Wednesday, November 01, 2006

To Be or Not To Be

My friend, John, and I went to see the opera Don Giavanni. This was written by Mozart and is based on the tale of Don Juan. It was a very long opera but was well done. Mozart has a clever way of telling a story.

The charactor of Don Giavanni is one of those who on the one hand is all charm and on the other a worthless philanderer. You love him and "hate" him at the same time. Mozart doesn't really portray Don's evil side as darkly as he could so hate is too strong a word to represent any ill feelings you may have for the guy. Maybe reproach would be more appropriate a description.

On our way back from the opera we were discussing this delimma, this love 'em hate em' character. He had one named Trent in his musical Deep in the Heart. Trent was an abusive asshole but he was so incredibly sexy and charming that it wasn't difficult to see how a woman could be seduced into his lair. I brought up a movie that came out in 1995 called Richard III and asked John if he had seen this movie. This was a really good example of a guy you liked and loathed at once.

He asked me if this movie had Kenneth Branagh in it. Kenneth had played many Shakespearian roles and John started telling me of the one he played in Hamlet. He went on to tell me that Robin Williams was in this movie, too. So then the conversation goes as follows:

"Really, Robin Williams was in it? Who played Brutus, then?"

"Brutus?"

"Yeah, you know, 'et tu brute?'"

"No, that line was from Julius Caesar"

"Oh. Then who played Hamlet's girlfriend. What was her name, Sophoclese or something?"

"That was Ophelia"

"Ah, yes, Ophelia. I remember. She gets killed because she is standing behind a curtain and Hamlet stabs her"

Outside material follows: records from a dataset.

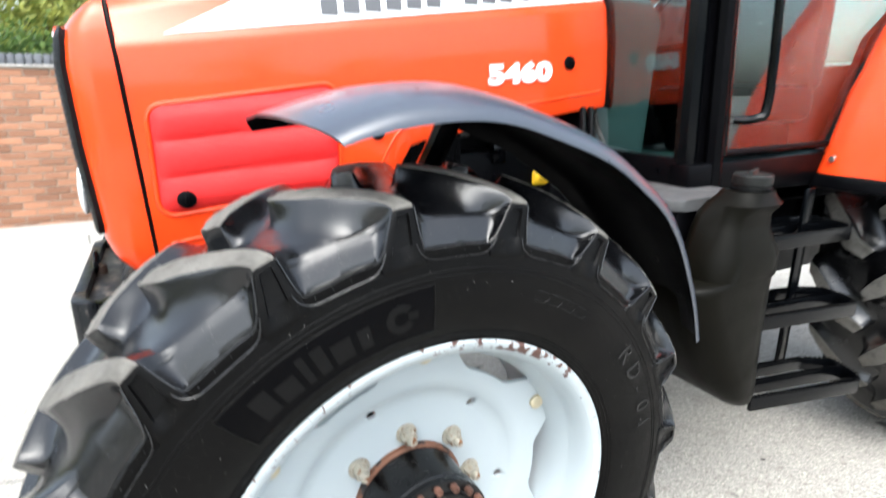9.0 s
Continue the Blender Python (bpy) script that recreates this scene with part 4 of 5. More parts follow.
def make_weight_carrier():
    """An open tray: slotted front plate with rounded corners, side cheeks that draw in towards the chassis, a curved cover behind."""
    def piece(name, bm, mat=M_WEIGHT, label=""):
        return part(name, bm, mat, tractor, label)
    yc, x0, x1, zb, zt = -0.0615, -0.583, -0.556, 0.716, 0.866
    piece("carrier_top_bar", bm_box((x0, yc - 0.236, 0.825), (x1, yc + 0.240, zt), 0.004), M_WEIGHT, "scuffed black weight carrier bar")
    piece("carrier_bottom_bar", bm_box((x0, yc - 0.236, zb), (x1, yc + 0.240, 0.753), 0.004))
    for s in (-1, 1):
        corner = [(x0, 0.232), (x0, 0.288), (x0 + 0.004, 0.303), (x0 + 0.016, 0.316), (x0 + 0.034, 0.3245), (x0 + 0.056, 0.322), (x0 + 0.052, 0.302), (x1 + 0.002, 0.290), (x1 + 0.002, 0.232)]
        piece("carrier_upright", bm_prism([(x, yc + s * h) for x, h in corner], "z", zb - 0.0015, zt + 0.0015, 0.003))
        rows = []
        for x, h, z0, z1 in ((-0.530, 0.322, 0.718, 0.867), (-0.515, 0.314, 0.726, 0.867), (-0.498, 0.298, 0.742, 0.869), (-0.480, 0.281, 0.764, 0.875), (-0.462, 0.265, 0.786, 0.890), (-0.445, 0.252, 0.806, 0.912), (-0.425, 0.245, 0.825, 0.928), (-0.395, 0.242, 0.845, 0.934), (-0.350, 0.242, 0.862, 0.936)):
            rows.append([(x, yc + s * h, z0), (x, yc + s * h, z0 * 0.6 + z1 * 0.4), (x, yc + s * h, z1)])
        piece("carrier_cheek", bm_grid(rows, thick=0.016 * s), M_BLACK)
        piece("carrier_back", bm_prism([(-0.425, yc + s * 0.165), (-0.425, yc + s * 0.243), (-0.395, yc + s * 0.243), (-0.395, yc + s * 0.165)], "z", 0.80, 0.932, 0.004), M_WEIGHT)
        piece("carrier_bolt", moved(bm_disc_stack([(-0.014, 0.017), (-0.012, 0.020), (0.0, 0.020)], 6, "x"), (-0.426, yc + s * 0.206, 0.899)), M_RUST)
        # half-round pads inside the slot, each with a short rusty stud
        pad = [(-0.455 - 0.062 * math.sin(math.pi * k / 12), yc + s * 0.125 + 0.095 * math.cos(math.pi * k / 12)) for k in range(13)]
        piece("carrier_pad", bm_prism(pad, "z", 0.777, 0.795, 0.002), M_BLACK)
        piece("pad_stud", moved(bm_disc_stack([(0.7535, 0.008), (0.826, 0.008)], 12, "z"), (-0.515, yc + s * 0.118, 0)), M_RUST)
    piece("carrier_tray", bm_prism([(x1 - 0.001, yc - 0.288), (x1 - 0.001, yc + 0.288), (-0.53, yc + 0.30), (-0.445, yc + 0.235), (-0.36, yc + 0.225), (-0.36, yc - 0.225), (-0.445, yc - 0.235), (-0.53, yc - 0.30)], "z", 0.832, 0.842, 0.002), M_TRAY)
    piece("carrier_floor", bm_box((x1 - 0.001, yc - 0.236, 0.740), (-0.40, yc + 0.240, 0.7505), 0.002), M_TRAY)
    piece("carrier_inside", bm_box((-0.455, yc - 0.232, 0.7515), (-0.400, yc + 0.236, 0.830), 0.003), M_BLACK)
    # black rounded cover over the back of the tray
    bm = bm_grid([[(-0.492 + 0.155 * u, y, 0.845 + 0.094 * math.sin(math.pi * 0.5 * min(1, u * 1.1)) ** 0.85) for u in [i / 14 for i in range(15)]] for y in (-0.236, 0.082)], thick=0.006)
    piece("carrier_cover", bm, M_POST, "smooth black curved cover")
    pin = piece("tow_pin", bm_disc_stack([(0.660, 0.014), (0.666, 0.0165), (0.862, 0.0165), (0.868, 0.014)], 20, "z"), M_PIN, "rusty steel tow pin with ring")
    pin.matrix_basis = Matrix.Translation((-0.545, -0.060, 0))
    ring = [(-0.552, -0.058 + 0.026 * math.cos(a), 0.876 + 0.026 * math.sin(a)) for a in [2 * math.pi * i / 24 for i in range(24)]]
    piece("pin_ring", bm_tube(ring, 0.006, 8, closed=True), M_BLACK)
    piece("pin_clip", bm_tube(smooth_curve([(-0.548, -0.080, 0.673), (-0.558, -0.110, 0.678), (-0.548, -0.125, 0.668), (-0.538, -0.098, 0.666)], 5), 0.003, 6), M_RUST)


M_PIN = material("dark_rusted_pin", (0.028, 0.016, 0.011), 0.5, vary=0.4, grain=90, bump=0.3, blotch=30, spec=0.3)
M_TRAY = material("dusty_black_steel", (0.012, 0.012, 0.012), 0.55, spec=0.25, vary=0.4, grain=60, bump=0.4, blotch=14, second=(0.13, 0.105, 0.08), cover=0.54, edge=0.16)
make_weight_carrier()


# ---------------------------------------------------------------- bonnet
def seam_x(z):
    return lerp_table([(0.92, -0.388), (0.96, -0.390), (1.2, -0.402), (1.384, -0.412), (1.5, -0.420), (1.56, -0.424)], z)


def crease_z(x):
    return 1.438 + (x + 0.325) * 0.1217


def top_z(x):
    return lerp_table([(-0.55, 1.48), (-0.46, 1.522), (-0.395, 1.547), (-0.243, 1.605), (-0.08, 1.652), (0.1, 1.70), (0.3, 1.744), (0.5, 1.775), (0.9, 1.82), (1.0, 1.83)], x)


def bottom_z(x):
    return lerp_table([(-0.40, 0.939), (-0.2, 0.962), (0.10, 0.995), (0.165, 1.012), (0.20, 1.055), (0.225, 1.12), (0.26, 1.18), (0.32, 1.205), (0.60, 1.238), (0.96, 1.285)], x)


BONNET_Y, BONNET_K = -0.09, 0.767     # the bonnet's middle and the share of its half width


def bonnet_section(x):
    zc, zt, zb = crease_z(x), top_z(x), bottom_z(x)
    k = (zt - zc)
    return [(0.352, zb - 0.004), (0.380, zb), (0.387, zb + 0.012), (0.3885, zb + (zc - zb) * 0.3), (0.388, zb + (zc - zb) * 0.65), (0.384, zc - 0.02), (0.380, zc - 0.004), (0.371, zc + 0.004), (0.350, zc + k * 0.42),
            (0.330, zc + k * 0.62), (0.290, zc + k * 0.80), (0.22, zc + k * 0.92), (0.11, zt - 0.004), (0.0, zt)]


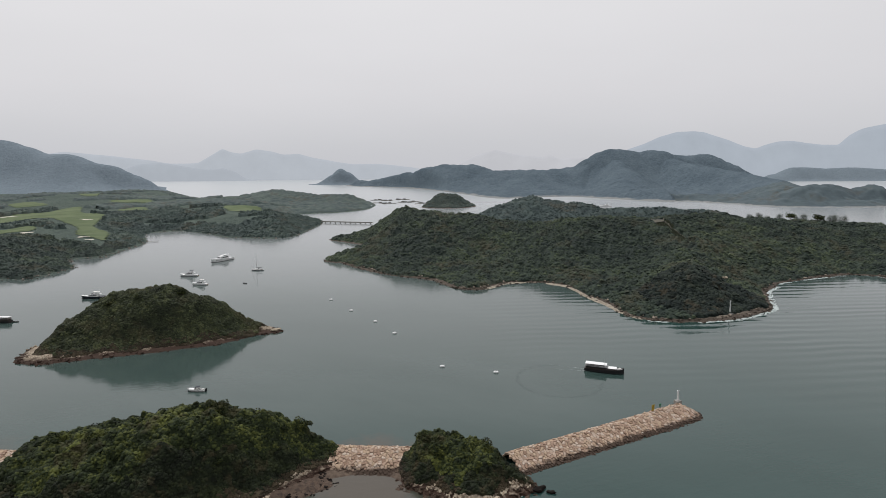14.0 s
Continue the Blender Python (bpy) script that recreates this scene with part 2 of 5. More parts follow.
def haze_glow_material(name, c):
    """Backdrop of mountains some ten kilometres off, haze painted as a pale glow."""
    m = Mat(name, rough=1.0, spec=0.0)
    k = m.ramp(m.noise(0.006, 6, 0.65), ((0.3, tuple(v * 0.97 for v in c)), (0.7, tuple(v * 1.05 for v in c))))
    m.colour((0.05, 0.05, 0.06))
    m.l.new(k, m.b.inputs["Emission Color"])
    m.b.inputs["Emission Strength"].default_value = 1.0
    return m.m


# ---------------------------------------------------------------- mesh helpers
def mesh_from(name, verts, tris, material, smooth=False):
    """One mesh from arrays of corners and triangles."""
    me = bpy.data.meshes.new(name)
    verts, tris = np.asarray(verts, np.float32), np.asarray(tris, np.int32)
    me.vertices.add(len(verts))
    me.vertices.foreach_set("co", verts.ravel())
    me.loops.add(tris.size)
    me.loops.foreach_set("vertex_index", tris.ravel())
    me.polygons.add(len(tris))
    me.polygons.foreach_set("loop_start", np.arange(0, tris.size, 3, dtype=np.int32))
    me.polygons.foreach_set("use_smooth", np.full(len(tris), smooth))
    me.update(calc_edges=True)
    me.materials.append(material)
    return me


def part(name, bm, material, parent=None, label="", smooth=False):
    me = bpy.data.meshes.new(name)
    bmesh.ops.recalc_face_normals(bm, faces=bm.faces)
    for f in bm.faces:
        f.smooth = smooth
    bm.to_mesh(me)
    bm.free()
    me.materials.append(material)
    ob = new(name, me)
    ob.parent = parent
    return tagged(ob, label)


def fractal(x, y, size, seed=0.0, octaves=4):
    """Smooth value noise in numpy, about -1 to 1."""
    out, amp, total = np.zeros(np.shape(x)), 1.0, 0.0
    for o in range(octaves):
        u, v = np.asarray(x) / size + 17.3 * o + seed, np.asarray(y) / size - 9.1 * o + 0.7 * seed
        i, j = np.floor(u), np.floor(v)
        f, g = u - i, v - j
        f, g = f * f * (3 - 2 * f), g * g * (3 - 2 * g)

        def r(a, b):
            s = np.sin(a * 127.1 + b * 311.7 + seed * 7.7) * 43758.5453
            return (s - np.floor(s)) * 2 - 1

        out += amp * ((r(i, j) * (1 - f) + r(i + 1, j) * f) * (1 - g) + (r(i, j + 1) * (1 - f) + r(i + 1, j + 1) * f) * g)
        total += amp
        amp, size = amp * 0.5, size * 0.5
    return out / total


def smooth_loop(points, n=6):
    """A closed smooth line through the plan's corner points."""
    p = np.array(points, float)
    a, b, c, d = np.roll(p, 1, 0), p, np.roll(p, -1, 0), np.roll(p, -2, 0)
    out = []
    for t in np.arange(n) / n:
        out.append(0.5 * (2 * b + (c - a) * t + (2 * a - 5 * b + 4 * c - d) * t**2 + (3 * b - a - 3 * c + d) * t**3))
    return np.stack(out, 1).reshape(-1, 2)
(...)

"No, no, her father was standing behind the curtain and Hamlet, thinking he was someone else, stabs him. As a matter of fact, Ophelia goes crazy from the fact that Hamlet murders her father and she frantically runs into the woods and dies."

"Oh yeah, Hamlet dies, too. He commits suicide, right? Poison I believe."

"Hamlet dies and there is poison involved but he doesn't commit suicide."

"This is the play with the witches, right?"

"Witches? That's MacBeth"

"Doesn't Hamlet start with 'There is something rotten in the state of Denmark?'"

"Yes, but I don't see what that has to do with witches."

Hmmm, I think I need to go back and re-read some Shakespeare.

4 comments:

Freebird said...

Funny. Sounds like you know about as much Shakespear as I do.

Rue said...

Hahaha!
You're still doing okay as long as you don't start adding wolves dressed in Gramma clothes or even little girls falling down rabbit holes. If that starts, I would suggest giving up and going back to school entirely!

~~Thanks for dropping by!

A Girl From Texas said...

Yes, It was a comedy of errors.

Elizabeth Taylor said...

All I remember from Shakespeare was that hot dude Lawrence Fishburn. Wait, that was the movie version of uh...crap. Oh! Othello! Yeah, Othello was hot. Did he actually PLAY Othello? Well whatever. Lawrence Fishburn was hot.